● SUPPLIED INFORMATION:
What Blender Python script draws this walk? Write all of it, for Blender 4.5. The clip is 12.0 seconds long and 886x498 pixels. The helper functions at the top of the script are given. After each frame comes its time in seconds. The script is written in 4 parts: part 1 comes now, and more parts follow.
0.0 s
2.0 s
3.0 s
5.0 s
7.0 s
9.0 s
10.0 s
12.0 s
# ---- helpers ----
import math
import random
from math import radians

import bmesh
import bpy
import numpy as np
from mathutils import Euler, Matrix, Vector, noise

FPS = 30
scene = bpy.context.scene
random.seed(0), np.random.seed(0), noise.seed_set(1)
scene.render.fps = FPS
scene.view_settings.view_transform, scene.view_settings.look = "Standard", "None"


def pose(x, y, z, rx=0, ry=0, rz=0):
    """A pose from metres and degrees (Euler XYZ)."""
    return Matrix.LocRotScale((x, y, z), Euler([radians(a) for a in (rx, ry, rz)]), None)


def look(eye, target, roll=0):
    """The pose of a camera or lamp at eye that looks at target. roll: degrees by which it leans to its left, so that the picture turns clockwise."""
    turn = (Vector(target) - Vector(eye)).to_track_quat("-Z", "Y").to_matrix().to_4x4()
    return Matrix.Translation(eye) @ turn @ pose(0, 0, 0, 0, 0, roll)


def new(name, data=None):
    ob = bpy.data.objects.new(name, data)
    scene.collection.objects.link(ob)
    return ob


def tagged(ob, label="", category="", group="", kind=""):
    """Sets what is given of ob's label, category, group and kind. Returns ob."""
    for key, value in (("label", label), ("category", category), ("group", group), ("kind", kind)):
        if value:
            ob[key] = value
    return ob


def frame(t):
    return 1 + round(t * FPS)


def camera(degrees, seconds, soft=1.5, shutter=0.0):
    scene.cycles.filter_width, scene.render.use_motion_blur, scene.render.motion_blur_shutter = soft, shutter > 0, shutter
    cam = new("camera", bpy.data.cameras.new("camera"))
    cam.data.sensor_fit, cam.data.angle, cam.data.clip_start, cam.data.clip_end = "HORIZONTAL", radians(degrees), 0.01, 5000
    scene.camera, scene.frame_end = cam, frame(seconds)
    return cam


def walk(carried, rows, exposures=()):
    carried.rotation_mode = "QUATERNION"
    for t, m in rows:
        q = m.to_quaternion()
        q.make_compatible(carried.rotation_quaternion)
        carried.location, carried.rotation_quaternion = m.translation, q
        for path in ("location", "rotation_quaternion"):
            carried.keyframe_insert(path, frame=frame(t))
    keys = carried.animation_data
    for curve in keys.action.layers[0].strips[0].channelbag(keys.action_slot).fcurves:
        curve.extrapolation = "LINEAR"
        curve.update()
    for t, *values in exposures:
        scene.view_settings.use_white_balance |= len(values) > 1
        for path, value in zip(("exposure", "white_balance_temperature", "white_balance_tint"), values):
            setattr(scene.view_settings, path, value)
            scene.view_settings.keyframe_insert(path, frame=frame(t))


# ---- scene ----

● TASK DETAILS:
Write the material out again in its entirety, exactly as shown.

● WRITTEN ANSWER:
What Blender Python script draws this walk? Write all of it, for Blender 4.5. The clip is 12.0 seconds long and 886x498 pixels. The helper functions at the top of the script are given. After each frame comes its time in seconds. The script is written in 4 parts: part 1 comes now, and more parts follow.
0.0 s
2.0 s
3.0 s
5.0 s
7.0 s
9.0 s
10.0 s
12.0 s
# ---- helpers ----
import math
import random
from math import radians

import bmesh
import bpy
import numpy as np
from mathutils import Euler, Matrix, Vector, noise

FPS = 30
scene = bpy.context.scene
random.seed(0), np.random.seed(0), noise.seed_set(1)
scene.render.fps = FPS
scene.view_settings.view_transform, scene.view_settings.look = "Standard", "None"


def pose(x, y, z, rx=0, ry=0, rz=0):
    """A pose from metres and degrees (Euler XYZ)."""
    return Matrix.LocRotScale((x, y, z), Euler([radians(a) for a in (rx, ry, rz)]), None)


def look(eye, target, roll=0):
    """The pose of a camera or lamp at eye that looks at target. roll: degrees by which it leans to its left, so that the picture turns clockwise."""
    turn = (Vector(target) - Vector(eye)).to_track_quat("-Z", "Y").to_matrix().to_4x4()
    return Matrix.Translation(eye) @ turn @ pose(0, 0, 0, 0, 0, roll)


def new(name, data=None):
    ob = bpy.data.objects.new(name, data)
    scene.collection.objects.link(ob)
    return ob


def tagged(ob, label="", category="", group="", kind=""):
    """Sets what is given of ob's label, category, group and kind. Returns ob."""
    for key, value in (("label", label), ("category", category), ("group", group), ("kind", kind)):
        if value:
            ob[key] = value
    return ob


def frame(t):
    return 1 + round(t * FPS)


def camera(degrees, seconds, soft=1.5, shutter=0.0):
    scene.cycles.filter_width, scene.render.use_motion_blur, scene.render.motion_blur_shutter = soft, shutter > 0, shutter
    cam = new("camera", bpy.data.cameras.new("camera"))
    cam.data.sensor_fit, cam.data.angle, cam.data.clip_start, cam.data.clip_end = "HORIZONTAL", radians(degrees), 0.01, 5000
    scene.camera, scene.frame_end = cam, frame(seconds)
    return cam


def walk(carried, rows, exposures=()):
    carried.rotation_mode = "QUATERNION"
    for t, m in rows:
        q = m.to_quaternion()
        q.make_compatible(carried.rotation_quaternion)
        carried.location, carried.rotation_quaternion = m.translation, q
        for path in ("location", "rotation_quaternion"):
            carried.keyframe_insert(path, frame=frame(t))
    keys = carried.animation_data
    for curve in keys.action.layers[0].strips[0].channelbag(keys.action_slot).fcurves:
        curve.extrapolation = "LINEAR"
        curve.update()
    for t, *values in exposures:
        scene.view_settings.use_white_balance |= len(values) > 1
        for path, value in zip(("exposure", "white_balance_temperature", "white_balance_tint"), values):
            setattr(scene.view_settings, path, value)
            scene.view_settings.keyframe_insert(path, frame=frame(t))


# ---- scene ----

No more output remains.